His father had been roundly booed after the World's Third Largest Ball of Twine and hadn't really spoken up, except to meekly order lunch, in the last few days.

But no matter, for the purpose of the trip, the REAL purpose, was now within sight. Family together time be damned, because Father had just parked the car outside of the Hourglass Bridge.

A large, functional hourglass timer sat in the center and could easily be seen from either side of the crossing. Rather than be filled with sand, it contained large shiny metal spheres, that would slide through the center and land upon their fellows below with a serene "CLONK!"
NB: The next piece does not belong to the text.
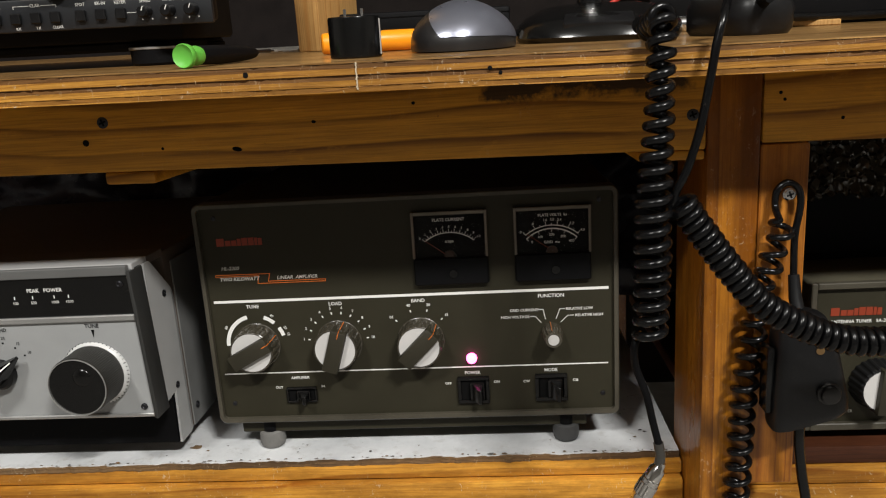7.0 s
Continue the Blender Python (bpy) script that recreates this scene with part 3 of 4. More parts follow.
def arc_ink(cx, cz, r, a0, a1, width, mat=WHITE_INK, parent=panel, y=INK, n=24):
    """A printed ring piece; angles clockwise from the top."""
    bm = bmesh.new()
    prev = None
    for i in range(n + 1):
        a = radians(a0 + (a1 - a0) * i / n)
        q = [bm.verts.new((cx + (r + s) * math.sin(a), y, cz + (r + s) * math.cos(a))) for s in (-width / 2, width / 2)]
        if prev:
            bm.faces.new((prev[0], prev[1], q[1], q[0]))
        prev = q
    return part("printed_arc", bm, mat, parent, smooth=None)


def ticks(cx, cz, r0, r1, angles, width, mat, parent=panel, y=INK):
    bm = bmesh.new()
    for deg, r0_, r1_ in [(a, r0, r1) if not isinstance(a, tuple) else a for a in angles]:
        a = radians(deg)
        d, n = Vector((math.sin(a), 0, math.cos(a))), Vector((math.cos(a), 0, -math.sin(a))) * width / 2
        c = Vector((cx, y, cz))
        bm.faces.new([bm.verts.new(q) for q in (c + d * r0_ - n, c + d * r1_ - n, c + d * r1_ + n, c + d * r0_ + n)])
    return part("tick_marks", bm, mat, parent, smooth=None)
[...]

When the last sphere fell through, a time delay ensured that the device was, in fact, empty. Then, safety rails rose up at the ends of the bridge. Then, another delay for safety - and finally, the magic!

Two locks engaged what had up those point been freely-rotating waterwheels below the bridge, and others released the bridge to rotate. Powered by the river, the center portion of the bridge, itself in the shape of an hourglass (but cleverly weighted to ease the work on the cams within, Tom would later learn) slowly rotated 180 degrees.

Those who remained on the bridge, like Tom and his family, went from east to west in a gentle rotation over the course of just a few minutes.

The same gears that rotated the bridge were linked to the hourglass itself, and flipped it over during the bridge's journey, to begin the process anew.

As the bridge slowly slid into position, the locks disengaged the wheels and re-engaged the bridge itself, and the safety rails slowly dropped back down into the bridge decking.

It would be a disaster for rushed commuters who got spun about, of course, but the hourglass footbridge itself was by far the coolest thing Tom had seen on this family bonding experience - except, perhaps, the llama farm in West Virginia.

*inspired by a misreading of "Hourglass Badge," by [bumhat] (link).

shapu, May 07 2007

Hourglass Badge Hourglass_20Badge
The accidental inspiration [shapu, May 07 2007]

[link]






       (+) Road trip!
jutta, May 07 2007
  

       Bill Bryson meets [Framer John] [+]
MaxwellBuchanan, May 07 2007
  

       I think of it as more of [shapu] meets The Blind Squirrel Effect, but I'm flattered nonetheless.